The problem: From the listing below, restate word for word the lines from the line containing "5. More parts follow." down through the line containing "return table[-1][1:]". Exclude pictures.

-------- Entries supplied

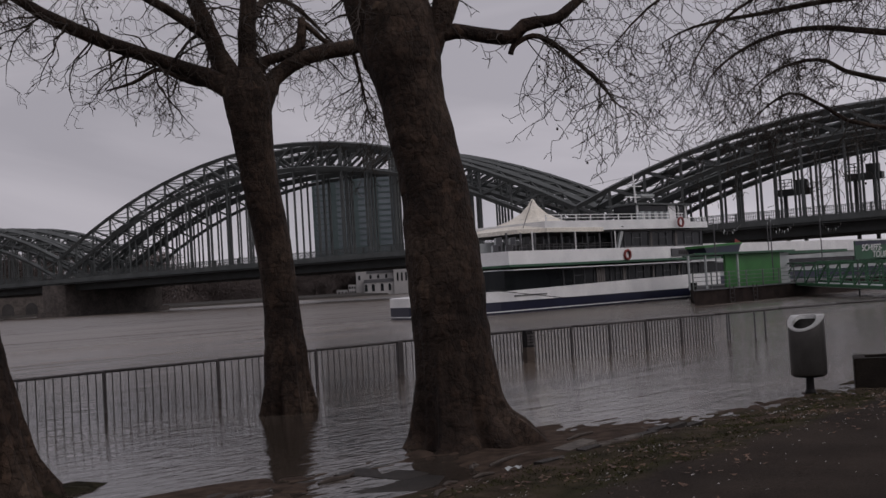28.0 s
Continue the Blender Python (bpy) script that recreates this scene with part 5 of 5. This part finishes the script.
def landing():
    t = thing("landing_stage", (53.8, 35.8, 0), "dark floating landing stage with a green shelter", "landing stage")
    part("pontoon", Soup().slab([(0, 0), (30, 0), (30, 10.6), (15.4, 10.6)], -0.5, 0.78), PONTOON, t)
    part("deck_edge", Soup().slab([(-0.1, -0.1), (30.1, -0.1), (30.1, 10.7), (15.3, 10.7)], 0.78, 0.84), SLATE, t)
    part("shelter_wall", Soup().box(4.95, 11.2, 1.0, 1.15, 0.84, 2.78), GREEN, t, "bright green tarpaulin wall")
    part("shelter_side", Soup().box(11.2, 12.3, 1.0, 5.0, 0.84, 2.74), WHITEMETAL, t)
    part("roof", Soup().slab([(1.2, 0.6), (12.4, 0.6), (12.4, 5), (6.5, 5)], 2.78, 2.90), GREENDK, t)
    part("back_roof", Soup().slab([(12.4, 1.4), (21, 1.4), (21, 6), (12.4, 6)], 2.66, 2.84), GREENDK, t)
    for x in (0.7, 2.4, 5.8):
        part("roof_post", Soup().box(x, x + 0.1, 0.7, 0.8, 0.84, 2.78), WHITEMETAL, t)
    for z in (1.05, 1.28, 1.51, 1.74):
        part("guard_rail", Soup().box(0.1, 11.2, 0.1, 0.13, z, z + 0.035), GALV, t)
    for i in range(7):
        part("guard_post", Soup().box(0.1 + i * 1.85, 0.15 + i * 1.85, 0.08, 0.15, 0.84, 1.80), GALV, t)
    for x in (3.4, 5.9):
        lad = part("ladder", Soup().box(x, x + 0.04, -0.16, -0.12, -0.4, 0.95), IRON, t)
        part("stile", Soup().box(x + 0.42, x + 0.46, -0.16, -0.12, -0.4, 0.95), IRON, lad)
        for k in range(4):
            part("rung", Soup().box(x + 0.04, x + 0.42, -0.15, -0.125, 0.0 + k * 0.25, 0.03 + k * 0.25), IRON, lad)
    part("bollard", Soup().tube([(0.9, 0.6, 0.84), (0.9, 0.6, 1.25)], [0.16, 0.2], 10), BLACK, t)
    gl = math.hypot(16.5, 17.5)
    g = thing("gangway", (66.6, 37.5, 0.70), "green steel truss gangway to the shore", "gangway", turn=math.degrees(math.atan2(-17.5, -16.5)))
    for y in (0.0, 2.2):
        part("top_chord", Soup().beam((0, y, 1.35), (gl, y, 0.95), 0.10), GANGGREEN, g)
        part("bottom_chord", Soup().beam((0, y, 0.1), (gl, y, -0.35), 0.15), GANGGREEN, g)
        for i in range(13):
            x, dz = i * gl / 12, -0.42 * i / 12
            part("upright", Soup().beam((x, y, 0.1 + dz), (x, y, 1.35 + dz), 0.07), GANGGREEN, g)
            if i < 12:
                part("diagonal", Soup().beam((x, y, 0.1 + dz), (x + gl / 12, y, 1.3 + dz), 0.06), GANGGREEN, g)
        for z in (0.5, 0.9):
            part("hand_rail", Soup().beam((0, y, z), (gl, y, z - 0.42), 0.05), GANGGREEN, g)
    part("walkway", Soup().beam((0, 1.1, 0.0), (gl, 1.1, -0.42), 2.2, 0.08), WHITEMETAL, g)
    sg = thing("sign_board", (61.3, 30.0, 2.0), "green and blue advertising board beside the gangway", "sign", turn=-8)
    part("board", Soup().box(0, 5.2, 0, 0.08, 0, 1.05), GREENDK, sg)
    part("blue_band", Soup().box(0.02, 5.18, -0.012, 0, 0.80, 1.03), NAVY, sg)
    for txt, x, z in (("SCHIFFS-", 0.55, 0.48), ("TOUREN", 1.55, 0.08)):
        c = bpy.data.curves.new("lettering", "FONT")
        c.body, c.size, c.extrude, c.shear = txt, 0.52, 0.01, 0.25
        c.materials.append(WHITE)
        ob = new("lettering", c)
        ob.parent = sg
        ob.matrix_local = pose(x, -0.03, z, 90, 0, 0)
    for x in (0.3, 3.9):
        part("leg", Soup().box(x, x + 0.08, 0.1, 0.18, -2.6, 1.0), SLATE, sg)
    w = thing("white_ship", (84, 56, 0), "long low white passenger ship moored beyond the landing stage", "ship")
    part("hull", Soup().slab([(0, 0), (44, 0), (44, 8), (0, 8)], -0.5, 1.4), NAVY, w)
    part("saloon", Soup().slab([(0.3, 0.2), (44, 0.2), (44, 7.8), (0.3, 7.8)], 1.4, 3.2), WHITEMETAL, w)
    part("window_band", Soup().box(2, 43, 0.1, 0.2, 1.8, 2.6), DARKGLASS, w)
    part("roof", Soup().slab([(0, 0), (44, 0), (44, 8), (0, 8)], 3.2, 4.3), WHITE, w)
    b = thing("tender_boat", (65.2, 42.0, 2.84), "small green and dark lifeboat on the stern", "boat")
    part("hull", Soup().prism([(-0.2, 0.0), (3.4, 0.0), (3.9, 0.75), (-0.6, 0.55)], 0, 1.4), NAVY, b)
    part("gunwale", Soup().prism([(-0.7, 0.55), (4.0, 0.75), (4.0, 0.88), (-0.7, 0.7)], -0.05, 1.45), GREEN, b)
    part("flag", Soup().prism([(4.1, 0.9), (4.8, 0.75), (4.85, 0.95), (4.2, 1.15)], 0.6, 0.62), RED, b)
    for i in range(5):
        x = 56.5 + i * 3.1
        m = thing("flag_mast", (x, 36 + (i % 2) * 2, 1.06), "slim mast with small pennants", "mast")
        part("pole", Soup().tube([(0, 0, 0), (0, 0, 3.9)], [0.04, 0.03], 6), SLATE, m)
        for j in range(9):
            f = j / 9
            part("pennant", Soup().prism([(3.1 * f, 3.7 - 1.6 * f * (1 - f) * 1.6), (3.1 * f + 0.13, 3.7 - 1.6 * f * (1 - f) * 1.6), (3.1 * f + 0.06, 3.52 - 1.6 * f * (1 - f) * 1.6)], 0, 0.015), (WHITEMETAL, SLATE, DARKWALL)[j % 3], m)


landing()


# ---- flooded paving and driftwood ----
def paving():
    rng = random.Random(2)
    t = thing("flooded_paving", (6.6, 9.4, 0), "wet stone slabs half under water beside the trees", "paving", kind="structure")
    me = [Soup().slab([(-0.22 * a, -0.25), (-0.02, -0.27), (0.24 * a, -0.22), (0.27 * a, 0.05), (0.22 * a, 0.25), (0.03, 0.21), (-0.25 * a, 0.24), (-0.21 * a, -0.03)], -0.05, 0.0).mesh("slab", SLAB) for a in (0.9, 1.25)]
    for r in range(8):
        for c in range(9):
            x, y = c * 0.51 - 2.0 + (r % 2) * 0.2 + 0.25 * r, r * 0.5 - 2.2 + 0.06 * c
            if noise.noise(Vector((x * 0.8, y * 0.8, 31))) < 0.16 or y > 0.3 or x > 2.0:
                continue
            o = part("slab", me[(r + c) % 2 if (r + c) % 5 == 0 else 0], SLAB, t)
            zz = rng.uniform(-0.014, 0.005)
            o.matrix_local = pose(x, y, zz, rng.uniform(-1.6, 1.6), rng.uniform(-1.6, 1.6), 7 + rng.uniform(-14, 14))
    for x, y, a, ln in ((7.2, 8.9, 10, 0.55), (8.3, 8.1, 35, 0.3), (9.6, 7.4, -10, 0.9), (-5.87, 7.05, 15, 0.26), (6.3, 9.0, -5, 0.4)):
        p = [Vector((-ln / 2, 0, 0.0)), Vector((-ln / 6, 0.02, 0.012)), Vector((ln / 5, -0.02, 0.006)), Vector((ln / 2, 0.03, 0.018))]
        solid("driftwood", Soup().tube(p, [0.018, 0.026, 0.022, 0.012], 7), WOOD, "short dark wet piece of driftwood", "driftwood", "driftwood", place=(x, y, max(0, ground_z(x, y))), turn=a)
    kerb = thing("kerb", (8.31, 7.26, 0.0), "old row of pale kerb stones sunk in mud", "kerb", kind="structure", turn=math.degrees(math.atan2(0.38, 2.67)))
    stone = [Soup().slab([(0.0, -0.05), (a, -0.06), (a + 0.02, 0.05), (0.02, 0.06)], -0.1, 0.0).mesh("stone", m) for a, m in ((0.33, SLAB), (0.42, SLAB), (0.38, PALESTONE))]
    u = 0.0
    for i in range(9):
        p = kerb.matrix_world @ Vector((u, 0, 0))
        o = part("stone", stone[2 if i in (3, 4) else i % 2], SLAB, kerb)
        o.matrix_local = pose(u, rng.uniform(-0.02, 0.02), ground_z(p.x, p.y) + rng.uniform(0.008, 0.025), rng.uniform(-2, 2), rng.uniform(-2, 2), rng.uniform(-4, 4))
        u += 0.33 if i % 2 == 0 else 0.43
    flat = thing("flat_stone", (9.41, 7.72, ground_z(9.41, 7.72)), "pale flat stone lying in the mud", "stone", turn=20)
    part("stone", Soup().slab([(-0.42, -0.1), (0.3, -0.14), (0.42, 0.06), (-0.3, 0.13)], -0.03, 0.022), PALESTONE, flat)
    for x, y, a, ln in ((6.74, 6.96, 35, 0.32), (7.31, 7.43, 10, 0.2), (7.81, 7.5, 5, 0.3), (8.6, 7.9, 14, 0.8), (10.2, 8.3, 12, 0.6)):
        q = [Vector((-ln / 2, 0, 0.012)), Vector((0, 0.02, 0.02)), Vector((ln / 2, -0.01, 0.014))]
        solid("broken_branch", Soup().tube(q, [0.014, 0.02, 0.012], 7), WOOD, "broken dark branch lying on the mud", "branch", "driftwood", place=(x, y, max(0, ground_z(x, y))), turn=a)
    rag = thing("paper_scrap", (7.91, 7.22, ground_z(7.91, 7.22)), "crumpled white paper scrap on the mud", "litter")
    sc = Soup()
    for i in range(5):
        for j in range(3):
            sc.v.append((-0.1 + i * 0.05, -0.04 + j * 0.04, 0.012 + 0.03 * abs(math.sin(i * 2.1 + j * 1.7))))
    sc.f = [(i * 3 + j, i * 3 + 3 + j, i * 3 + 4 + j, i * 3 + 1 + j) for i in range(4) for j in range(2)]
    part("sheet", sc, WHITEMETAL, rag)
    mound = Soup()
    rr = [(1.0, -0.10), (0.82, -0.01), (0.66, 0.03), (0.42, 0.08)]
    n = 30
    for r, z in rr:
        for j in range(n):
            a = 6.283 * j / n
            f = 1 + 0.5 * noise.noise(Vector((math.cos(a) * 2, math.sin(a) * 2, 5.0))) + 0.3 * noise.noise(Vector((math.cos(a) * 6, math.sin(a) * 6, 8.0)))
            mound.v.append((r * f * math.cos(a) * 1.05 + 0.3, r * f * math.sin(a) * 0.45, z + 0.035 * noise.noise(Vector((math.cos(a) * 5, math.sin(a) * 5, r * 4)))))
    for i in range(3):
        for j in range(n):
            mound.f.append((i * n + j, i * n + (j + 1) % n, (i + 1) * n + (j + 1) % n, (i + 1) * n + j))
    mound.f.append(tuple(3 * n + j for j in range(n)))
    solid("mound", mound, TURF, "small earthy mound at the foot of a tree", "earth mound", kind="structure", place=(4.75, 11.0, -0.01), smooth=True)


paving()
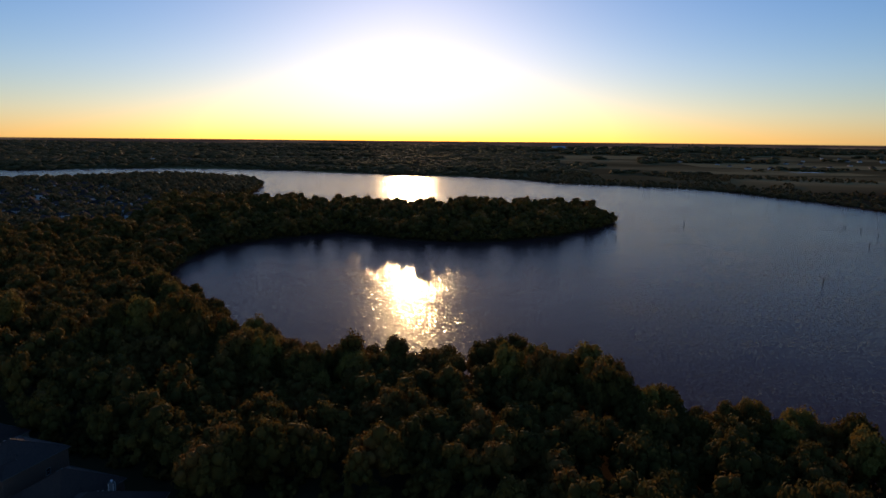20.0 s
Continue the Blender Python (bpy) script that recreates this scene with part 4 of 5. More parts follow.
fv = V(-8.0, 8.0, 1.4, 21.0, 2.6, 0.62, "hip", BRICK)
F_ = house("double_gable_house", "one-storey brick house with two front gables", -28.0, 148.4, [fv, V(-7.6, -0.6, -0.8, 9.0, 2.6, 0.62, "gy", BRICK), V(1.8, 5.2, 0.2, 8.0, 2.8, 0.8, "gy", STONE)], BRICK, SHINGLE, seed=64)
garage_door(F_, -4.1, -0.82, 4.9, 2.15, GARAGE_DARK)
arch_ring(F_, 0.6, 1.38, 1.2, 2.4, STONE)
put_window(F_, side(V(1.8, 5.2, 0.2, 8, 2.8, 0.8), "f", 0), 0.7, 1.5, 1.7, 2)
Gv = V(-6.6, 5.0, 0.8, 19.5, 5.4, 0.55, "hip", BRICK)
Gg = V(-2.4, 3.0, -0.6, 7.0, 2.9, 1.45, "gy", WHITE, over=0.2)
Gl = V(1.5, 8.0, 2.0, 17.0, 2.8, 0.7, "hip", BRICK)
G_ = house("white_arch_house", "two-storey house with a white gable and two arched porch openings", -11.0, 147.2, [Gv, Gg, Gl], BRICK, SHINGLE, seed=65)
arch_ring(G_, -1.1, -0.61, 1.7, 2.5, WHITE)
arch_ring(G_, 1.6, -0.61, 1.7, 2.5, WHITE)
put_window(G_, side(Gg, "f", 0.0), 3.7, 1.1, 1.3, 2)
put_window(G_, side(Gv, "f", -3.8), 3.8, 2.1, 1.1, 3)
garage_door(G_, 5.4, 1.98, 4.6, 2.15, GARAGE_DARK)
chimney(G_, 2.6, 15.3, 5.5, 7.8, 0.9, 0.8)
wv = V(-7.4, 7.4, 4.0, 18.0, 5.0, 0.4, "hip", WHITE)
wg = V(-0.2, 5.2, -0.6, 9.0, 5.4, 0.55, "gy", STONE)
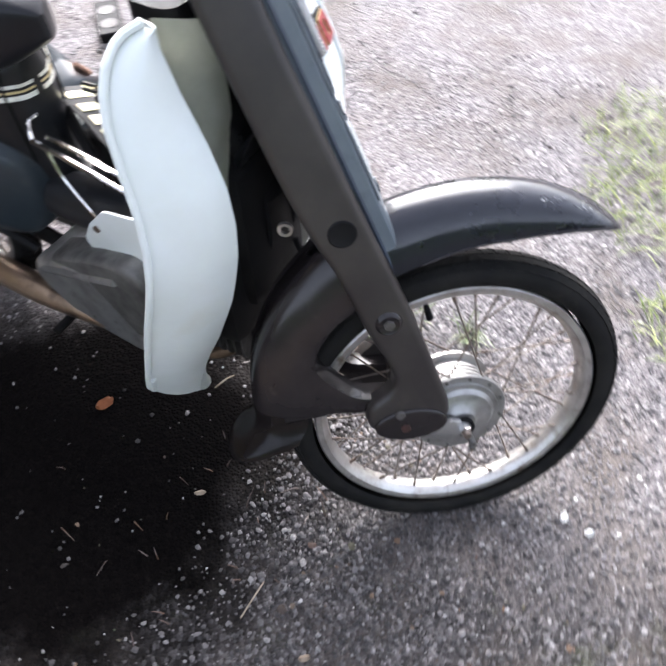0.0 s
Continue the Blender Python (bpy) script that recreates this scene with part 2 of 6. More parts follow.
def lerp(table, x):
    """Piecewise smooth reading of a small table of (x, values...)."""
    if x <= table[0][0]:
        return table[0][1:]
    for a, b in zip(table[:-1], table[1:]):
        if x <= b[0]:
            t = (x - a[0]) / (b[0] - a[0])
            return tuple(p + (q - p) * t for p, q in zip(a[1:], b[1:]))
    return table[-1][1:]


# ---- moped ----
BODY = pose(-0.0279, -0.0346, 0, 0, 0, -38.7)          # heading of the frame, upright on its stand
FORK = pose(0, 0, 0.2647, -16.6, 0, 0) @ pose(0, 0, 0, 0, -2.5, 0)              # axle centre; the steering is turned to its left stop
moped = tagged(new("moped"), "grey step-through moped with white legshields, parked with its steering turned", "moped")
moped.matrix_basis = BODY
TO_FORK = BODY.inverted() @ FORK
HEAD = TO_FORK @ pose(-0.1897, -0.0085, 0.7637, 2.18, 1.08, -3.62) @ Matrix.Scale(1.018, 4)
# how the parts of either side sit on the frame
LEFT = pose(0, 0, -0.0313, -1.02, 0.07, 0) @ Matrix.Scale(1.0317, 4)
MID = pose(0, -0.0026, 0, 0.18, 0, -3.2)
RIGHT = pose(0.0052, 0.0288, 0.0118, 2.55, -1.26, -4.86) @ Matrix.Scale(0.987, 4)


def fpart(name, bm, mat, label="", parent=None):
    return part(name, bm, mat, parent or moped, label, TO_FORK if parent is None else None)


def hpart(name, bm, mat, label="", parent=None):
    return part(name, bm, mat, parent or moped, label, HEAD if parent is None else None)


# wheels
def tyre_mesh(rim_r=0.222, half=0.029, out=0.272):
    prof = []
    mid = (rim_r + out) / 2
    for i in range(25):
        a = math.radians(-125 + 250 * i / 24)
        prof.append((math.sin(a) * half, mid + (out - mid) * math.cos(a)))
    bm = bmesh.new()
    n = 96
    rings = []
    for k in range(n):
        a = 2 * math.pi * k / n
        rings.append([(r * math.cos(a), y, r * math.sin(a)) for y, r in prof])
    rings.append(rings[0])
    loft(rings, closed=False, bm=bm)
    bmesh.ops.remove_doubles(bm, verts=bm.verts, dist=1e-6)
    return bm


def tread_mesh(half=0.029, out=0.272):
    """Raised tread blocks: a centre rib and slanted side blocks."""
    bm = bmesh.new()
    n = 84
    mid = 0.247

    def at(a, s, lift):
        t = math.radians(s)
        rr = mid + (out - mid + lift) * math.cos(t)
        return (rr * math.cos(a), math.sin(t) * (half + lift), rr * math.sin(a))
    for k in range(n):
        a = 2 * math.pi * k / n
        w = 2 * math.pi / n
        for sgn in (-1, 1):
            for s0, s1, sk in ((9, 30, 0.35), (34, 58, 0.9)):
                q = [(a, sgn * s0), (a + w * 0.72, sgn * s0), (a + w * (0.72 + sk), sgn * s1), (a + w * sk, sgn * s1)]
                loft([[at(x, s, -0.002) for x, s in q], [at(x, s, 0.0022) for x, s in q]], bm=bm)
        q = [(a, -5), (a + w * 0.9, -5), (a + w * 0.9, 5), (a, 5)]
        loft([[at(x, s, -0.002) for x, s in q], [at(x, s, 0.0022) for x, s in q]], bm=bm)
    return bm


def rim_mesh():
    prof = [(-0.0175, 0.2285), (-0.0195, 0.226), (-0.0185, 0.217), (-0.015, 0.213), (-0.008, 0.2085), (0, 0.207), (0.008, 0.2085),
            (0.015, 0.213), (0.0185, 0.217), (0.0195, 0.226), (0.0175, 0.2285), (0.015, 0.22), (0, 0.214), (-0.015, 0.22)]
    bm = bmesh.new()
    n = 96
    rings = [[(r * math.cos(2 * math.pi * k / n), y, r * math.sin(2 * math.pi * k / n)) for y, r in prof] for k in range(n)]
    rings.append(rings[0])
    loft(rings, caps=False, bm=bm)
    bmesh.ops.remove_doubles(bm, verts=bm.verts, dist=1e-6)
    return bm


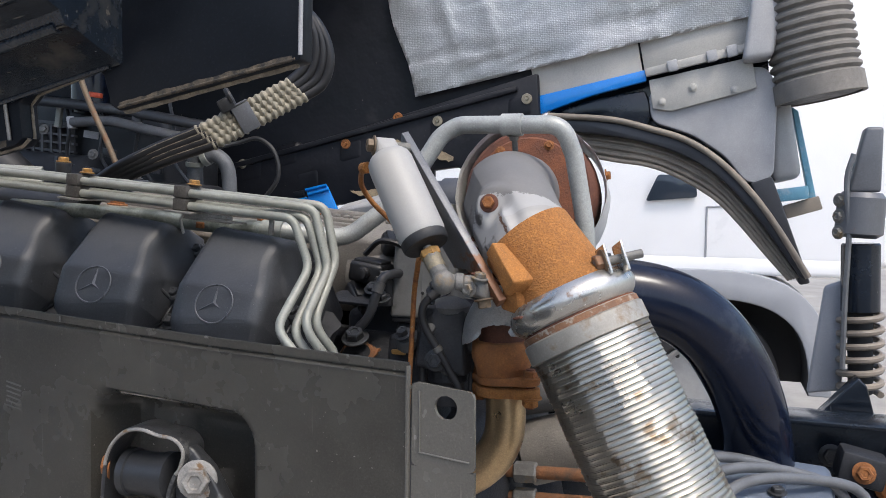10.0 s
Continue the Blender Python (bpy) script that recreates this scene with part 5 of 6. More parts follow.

----------------

Full answer:
Continue the Blender Python (bpy) script that recreates this scene with part 4 of 5. More parts follow.
fv = V(-8.0, 8.0, 1.4, 21.0, 2.6, 0.62, "hip", BRICK)
F_ = house("double_gable_house", "one-storey brick house with two front gables", -28.0, 148.4, [fv, V(-7.6, -0.6, -0.8, 9.0, 2.6, 0.62, "gy", BRICK), V(1.8, 5.2, 0.2, 8.0, 2.8, 0.8, "gy", STONE)], BRICK, SHINGLE, seed=64)
garage_door(F_, -4.1, -0.82, 4.9, 2.15, GARAGE_DARK)
arch_ring(F_, 0.6, 1.38, 1.2, 2.4, STONE)
put_window(F_, side(V(1.8, 5.2, 0.2, 8, 2.8, 0.8), "f", 0), 0.7, 1.5, 1.7, 2)
Gv = V(-6.6, 5.0, 0.8, 19.5, 5.4, 0.55, "hip", BRICK)
Gg = V(-2.4, 3.0, -0.6, 7.0, 2.9, 1.45, "gy", WHITE, over=0.2)
Gl = V(1.5, 8.0, 2.0, 17.0, 2.8, 0.7, "hip", BRICK)
G_ = house("white_arch_house", "two-storey house with a white gable and two arched porch openings", -11.0, 147.2, [Gv, Gg, Gl], BRICK, SHINGLE, seed=65)
arch_ring(G_, -1.1, -0.61, 1.7, 2.5, WHITE)
arch_ring(G_, 1.6, -0.61, 1.7, 2.5, WHITE)
put_window(G_, side(Gg, "f", 0.0), 3.7, 1.1, 1.3, 2)
put_window(G_, side(Gv, "f", -3.8), 3.8, 2.1, 1.1, 3)
garage_door(G_, 5.4, 1.98, 4.6, 2.15, GARAGE_DARK)
chimney(G_, 2.6, 15.3, 5.5, 7.8, 0.9, 0.8)
wv = V(-7.4, 7.4, 4.0, 18.0, 5.0, 0.4, "hip", WHITE)
wg = V(-0.2, 5.2, -0.6, 9.0, 5.4, 0.55, "gy", STONE)
0.0 s
Continue the Blender Python (bpy) script that recreates this scene with part 2 of 6. More parts follow.
def lerp(table, x):
    """Piecewise smooth reading of a small table of (x, values...)."""
    if x <= table[0][0]:
        return table[0][1:]
    for a, b in zip(table[:-1], table[1:]):
        if x <= b[0]:
            t = (x - a[0]) / (b[0] - a[0])
            return tuple(p + (q - p) * t for p, q in zip(a[1:], b[1:]))
    return table[-1][1:]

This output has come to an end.